Apart of the obvious benefits for the young students, the inclusion of private schools in the cultural scene is helpful to some older musicians as well. Among them is Mohsen Abou El-Ala, an Egyptian violinist with over 40 years of performing in Egypt and internationally.
"Once musicians retire, they cannot play anymore in concerts and their lives become empty after all the years of relentless work, trainings and concerts," said Aboul El-Ala. "Most of us are keen to pass on the knowledge and the experience we have to younger generations. This is what I enjoy at Tchaikovsky School."
"We were really amazed by those Alexandrian families who never doubted our curriculum and entrusted their kids to us," Abou El-Ala added.
Tamer Abdel Fattah, an experienced music teacher is overjoyed to see his own children play Arabic music.
"I am over the moon. In the school, I teach them songs of Oum Kalthoum, Abdel Wahab, Mohamed Fawzy, Sayed Makawy, Fairouz, and they see how sophisticated and how different they were from the western. Yet, each has its own beauty and its own impressive beats," he said.
The big seasonal concerts that the school organizes can be both a financial and an administrative burden to any manager. However, Molokhia, his brother Marwan, and all the teachers, are encouraged by music and the effort that the young musicians exert.
A young student named Hadil stresses the loving environment that dominates the school, encouraging the pupils to explore music and learn instruments.
"What makes a child choose to learn notes, memorize theories, and eager to learn an instrument depends solely on the teacher, who can either make him/her hate or love music," Hadil’s mother said.

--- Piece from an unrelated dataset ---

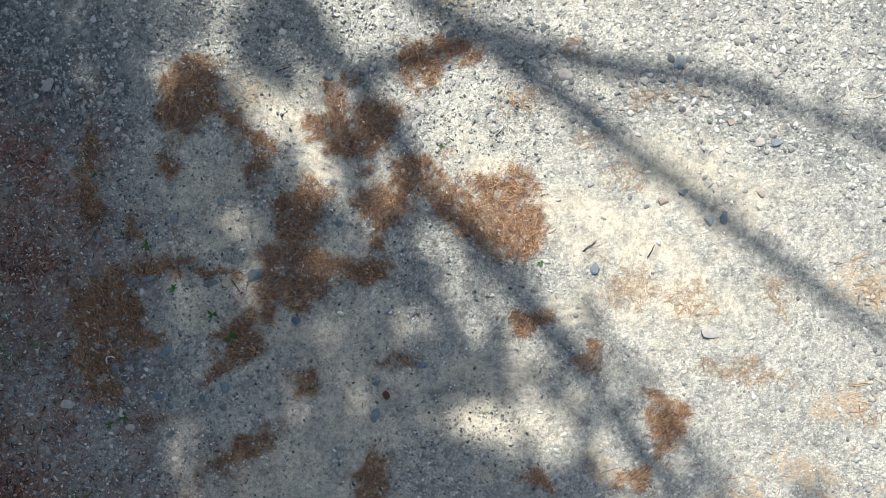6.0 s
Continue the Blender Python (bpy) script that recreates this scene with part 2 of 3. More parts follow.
# loose stones farther out
FAR = [
    (-2.741, 1.923, 0.042, 0.054, 40), (-2.424, 1.871, 0.036, 0.042, 0), (-2.807, 1.788, 0.042, 0.036, -20),
    (-1.823, 0.337, 0.036, 0.048, 0), (-1.776, 0.278, 0.024, 0.024, 0), (-1.882, 0.397, 0.024, 0.024, 0),
    (3.535, 2.177, 0.036, 0.018, -10), (4.133, 1.350, 0.036, 0.024, 40), (-2.675, -1.686, 0.024, 0.024, 0),
    (-1.068, -0.798, 0.024, 0.018, 0), (-1.140, 0.349, 0.024, 0.024, 0), (-0.190, -1.734, 0.024, 0.030, 0),
    (4.655, -1.503, 0.036, 0.030, 0), (3.362, 0.874, 0.042, 0.030, 0), (2.361, -0.833, 0.024, 0.018, 0),
]
WEED = [
    (-0.786, -0.222, 0.023, 0.023, 0), (-0.698, -0.377, 0.021, 0.021, 0), (-0.558, -0.471, 0.023, 0.019, 0),
    (-0.489, -0.556, 0.029, 0.019, 0), (-0.875, -0.836, 0.026, 0.023, 0), (-0.976, 0.031, 0.013, 0.013, 0),
    (-0.924, -0.866, 0.019, 0.019, 0), (-0.210, -0.742, 0.016, 0.013, 0), (-0.038, -0.324, 0.010, 0.010, 0),
    (0.623, -0.282, 0.013, 0.016, 0), (0.267, 0.135, 0.013, 0.010, 0),
]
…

Teaching music is one of the core missions of the school. However, as Molokhia underlines, it is through playing that the music heritage can be passed on to future generations.
"Private music schools can help in enhancing the cultural scene in Egypt. We need more of them across all governorates, as they would certainly pave the way for a new generation to bring their own voice to the existing musical wealth," he concludes.